Kevin W. Gray, an adjunct professor of philosophy at Humber College, in Toronto, is co-editing a forthcoming book on academic freedom in international higher education. He said the Yale-NUS course cancellation echoes themes he’s seen elsewhere in his research, specifically “the fact that it was extramural activities which tend to cause problems. In this particular case, it’s a class which has specific activities off-campus. It tends to [be] these sorts of situations that cause the problems.”

Views From Yale-NUS

Lewis's report describes broad support from Yale-NUS faculty for the idea that academic freedom flourishes on the campus.

"I asked to meet 12 specific faculty members, deliberately including those of a variety of political views and those who had been critical of the present and past administrations of the college," he wrote in the report. "All 12 faculty members that I met asserted that the college actively values and provides the conditions for academic freedom. As more than one faculty member put it, 'Academic freedom is alive and well at Yale-NUS College.' The instructor who had proposed the Dissent module also said to me that he does not consider this an academic freedom issue. In support of the academic freedom of the college, faculty pointed to the presence of full-semester academic courses on such topics as Colonialism: Economic, Political and Social Effects; Culture and Violence; Housing and Social Inequality; Language, Culture and Power; Oppression and Injustice; and Queer Fiction, many of which address issues of dissent and resistance.

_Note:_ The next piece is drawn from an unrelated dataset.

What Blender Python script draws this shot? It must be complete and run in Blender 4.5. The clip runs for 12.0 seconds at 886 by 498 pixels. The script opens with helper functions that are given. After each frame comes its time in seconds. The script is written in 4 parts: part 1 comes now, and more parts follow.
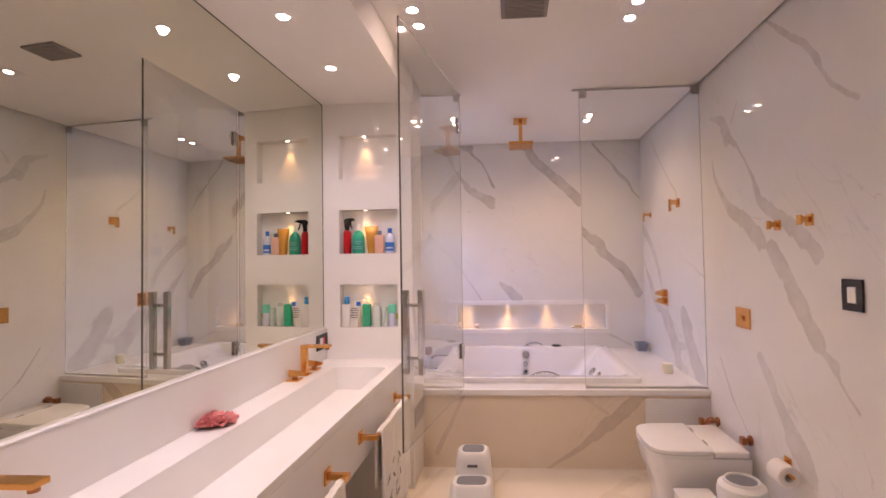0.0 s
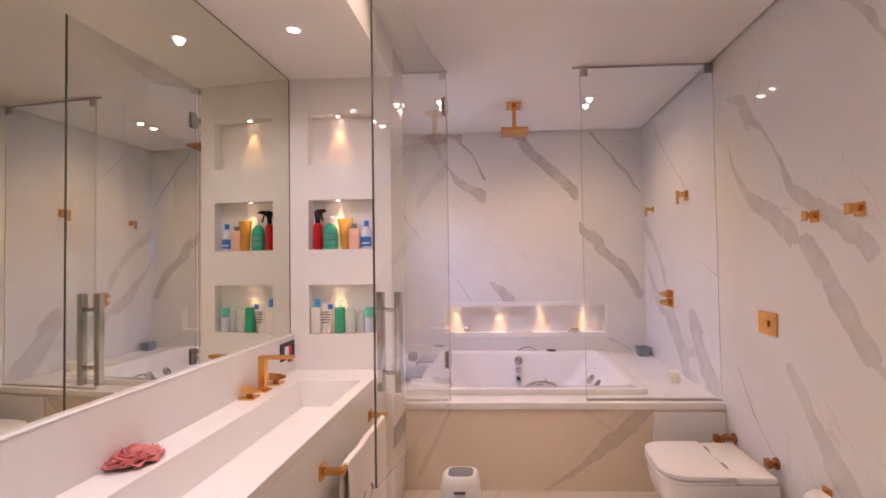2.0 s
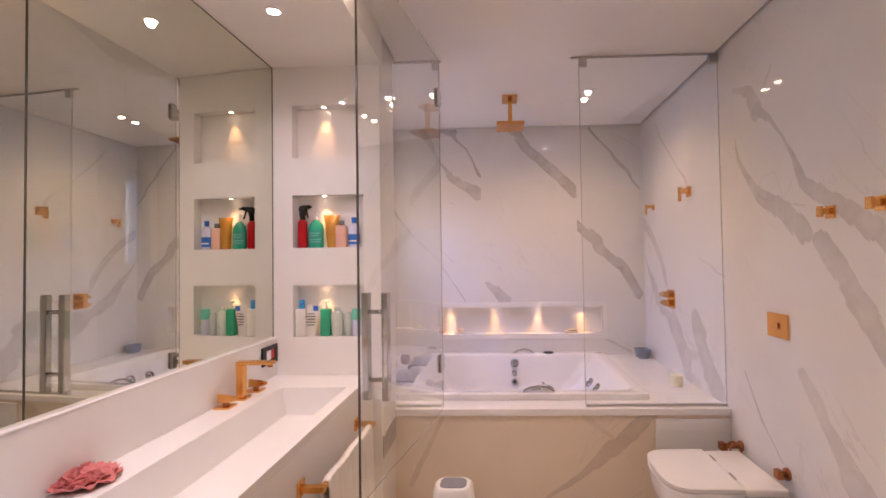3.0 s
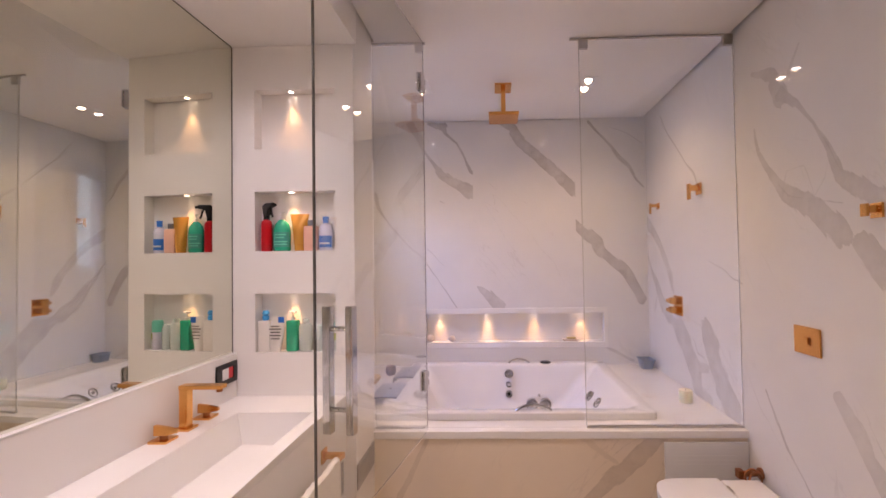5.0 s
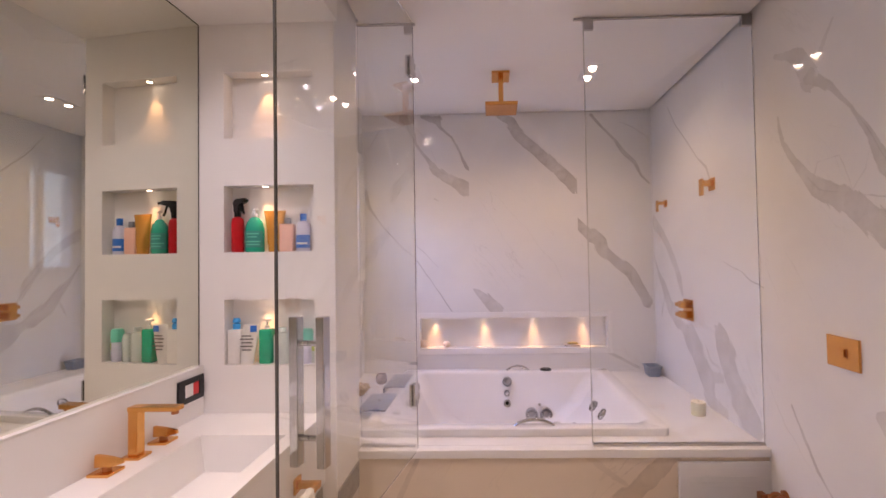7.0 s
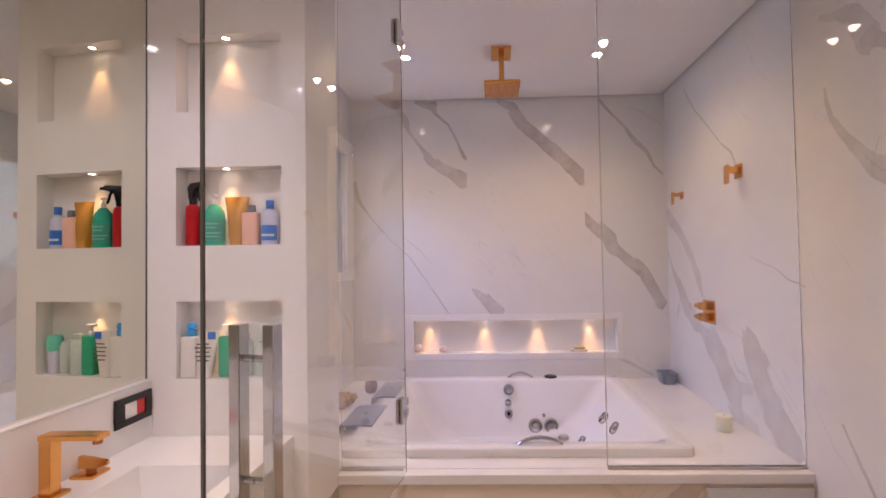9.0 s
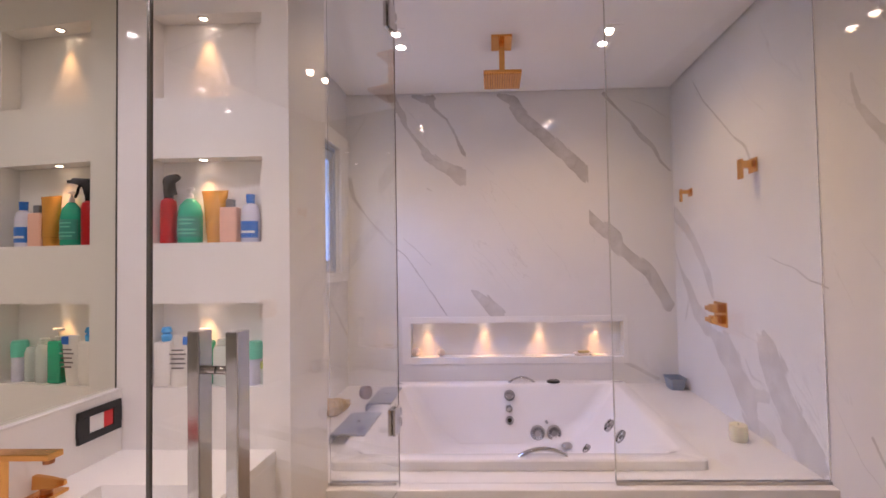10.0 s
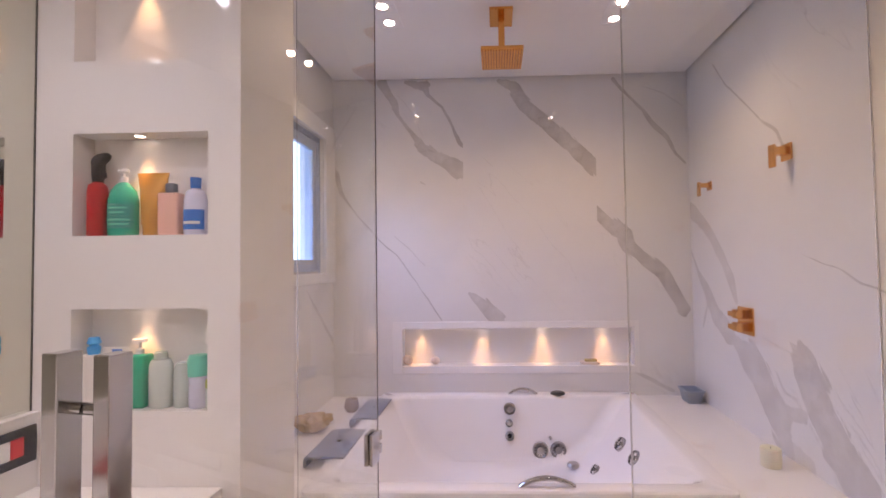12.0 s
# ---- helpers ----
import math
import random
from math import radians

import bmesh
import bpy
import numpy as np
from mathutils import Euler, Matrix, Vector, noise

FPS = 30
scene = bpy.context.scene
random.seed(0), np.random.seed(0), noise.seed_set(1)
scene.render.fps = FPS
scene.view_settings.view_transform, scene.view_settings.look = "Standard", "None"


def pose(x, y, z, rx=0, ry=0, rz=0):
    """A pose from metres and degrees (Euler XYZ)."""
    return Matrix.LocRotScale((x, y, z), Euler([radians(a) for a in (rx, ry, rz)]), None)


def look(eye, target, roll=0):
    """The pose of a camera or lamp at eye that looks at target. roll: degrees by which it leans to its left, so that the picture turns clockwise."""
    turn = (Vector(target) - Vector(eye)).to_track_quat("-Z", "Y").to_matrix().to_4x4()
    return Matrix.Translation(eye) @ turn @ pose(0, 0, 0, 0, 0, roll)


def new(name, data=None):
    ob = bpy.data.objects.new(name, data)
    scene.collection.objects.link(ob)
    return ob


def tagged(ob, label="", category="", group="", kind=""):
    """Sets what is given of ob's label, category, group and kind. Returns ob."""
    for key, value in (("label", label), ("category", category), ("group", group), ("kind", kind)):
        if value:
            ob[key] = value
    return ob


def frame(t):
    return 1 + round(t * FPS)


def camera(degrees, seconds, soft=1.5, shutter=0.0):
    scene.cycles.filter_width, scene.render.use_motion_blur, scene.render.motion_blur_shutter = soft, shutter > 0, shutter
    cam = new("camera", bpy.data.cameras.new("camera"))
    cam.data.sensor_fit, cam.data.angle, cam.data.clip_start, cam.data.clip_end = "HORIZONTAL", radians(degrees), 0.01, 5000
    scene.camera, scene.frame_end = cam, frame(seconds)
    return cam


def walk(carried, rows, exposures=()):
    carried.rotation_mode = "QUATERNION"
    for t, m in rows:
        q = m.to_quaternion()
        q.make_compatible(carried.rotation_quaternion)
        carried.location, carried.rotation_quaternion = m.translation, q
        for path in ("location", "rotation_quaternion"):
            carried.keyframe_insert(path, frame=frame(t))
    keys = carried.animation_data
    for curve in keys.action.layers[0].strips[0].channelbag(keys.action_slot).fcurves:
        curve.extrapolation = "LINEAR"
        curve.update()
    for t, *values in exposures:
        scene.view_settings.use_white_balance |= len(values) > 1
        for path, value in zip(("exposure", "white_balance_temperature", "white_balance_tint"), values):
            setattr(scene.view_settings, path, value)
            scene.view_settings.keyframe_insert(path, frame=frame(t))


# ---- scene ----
cam = camera(87.43, 12.0, soft=1.6)
PATH = [
    (0, 0.294, 0.002, 1.420, 3.75, 1.56, 0.89),
    (0.5, 0.287, 0.127, 1.420, 3.38, 1.48, 0.83),
    (1, 0.289, 0.215, 1.421, 3.02, 1.43, 0.81),
    (1.5, 0.298, 0.309, 1.415, 2.74, 1.42, 0.80),
    (2, 0.306, 0.360, 1.409, 2.54, 1.43, 0.80),
    (2.5, 0.319, 0.441, 1.403, 2.34, 1.44, 0.80),
    (3, 0.323, 0.498, 1.403, 2.09, 1.42, 0.80),
    (5, 0.383, 0.788, 1.426, 1.78, 1.41, 0.81),
    (5.5, 0.378, 0.817, 1.429, 1.56, 1.39, 0.82),
    (6, 0.386, 0.873, 1.434, 1.47, 1.39, 0.82),
    (6.5, 0.392, 0.928, 1.436, 1.45, 1.39, 0.84),
    (7, 0.406, 1.009, 1.433, 1.53, 1.42, 0.86),
    (9, 0.433, 1.302, 1.412, 1.59, 1.47, 0.90),
    (9.5, 0.441, 1.371, 1.408, 1.64, 1.53, 0.92),
    (10, 0.449, 1.434, 1.405, 1.72, 1.59, 0.89),
    (10.5, 0.457, 1.501, 1.405, 1.81, 1.66, 0.84),
    (11, 0.467, 1.558, 1.401, 1.89, 1.72, 0.79),
    (11.5, 0.479, 1.648, 1.397, 1.95, 1.77, 0.76),
    (12, 0.490, 1.703, 1.393, 1.99, 1.81, 0.73),
]
EXPOSURES = [(0.0, 0.98, 6470, 32), (12.0, 0.79, 6030, 28)]
walk(cam, [(t, pose(x, y, z, 90 + pitch, roll, yaw)) for t, x, y, z, yaw, pitch, roll in PATH], EXPOSURES)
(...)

"Likewise, critical discussion of Singaporean politics takes place in required courses on Philosophy and Political Thought; Comparative Social Inquiry; and Modern Social Thought. Faculty also instance the many controversial speakers invited to campus by faculty, students and administration, including several speakers who were listed on the proposed syllabus for the Dissent module and who had visited the campus in the past. Recent informal discussions with students have covered controversial hot spots in Asia and the Middle East. Finally, faculty and students report that the atmosphere on campus is lively: conversations are 'no holds barred' and there has been 'no diminution of academic freedom or open inquiry.'"

Andrew M. Bailey, an associate professor of humanities and head of studies for philosophy, politics and economics at Yale-NUS, said in a blog post that this is not the first time critics have questioned whether liberal education can succeed in Singapore.

"It was once easy to speculate on the point and to offer theories for and against. But the time for speculation is over. For a good many of us have been engaged in the actual work of running a liberal arts college in Singapore for some years now. The facts are in. It is happening. The decision, furthermore, to cancel this particular module is no evidence against the obvious facts. No sound educational opportunities were impeded. Instead, an underdeveloped module was canceled."

Mira Seo, an associate professor of humanities and head of literature studies at Yale-NUS, said the report from Lewis “goes a long way toward assuring me that there was no government intervention [in the decision to cancel the course], which was what I was worried about.”

More broadly, Seo said academic freedom, "works within an ecology of the larger political society, but does that mean if you do not have an identical political society with the same rights and protections as in the U.S., you can't have academic freedom? I think there are so many points along the spectrum. There’s not one answer for that."

"The law [on public gatherings] is not OK: there's no doubt about [that]," Seo said. "But I don't know if it’s our obligation or moral responsibility to challenge that on the backs of our students."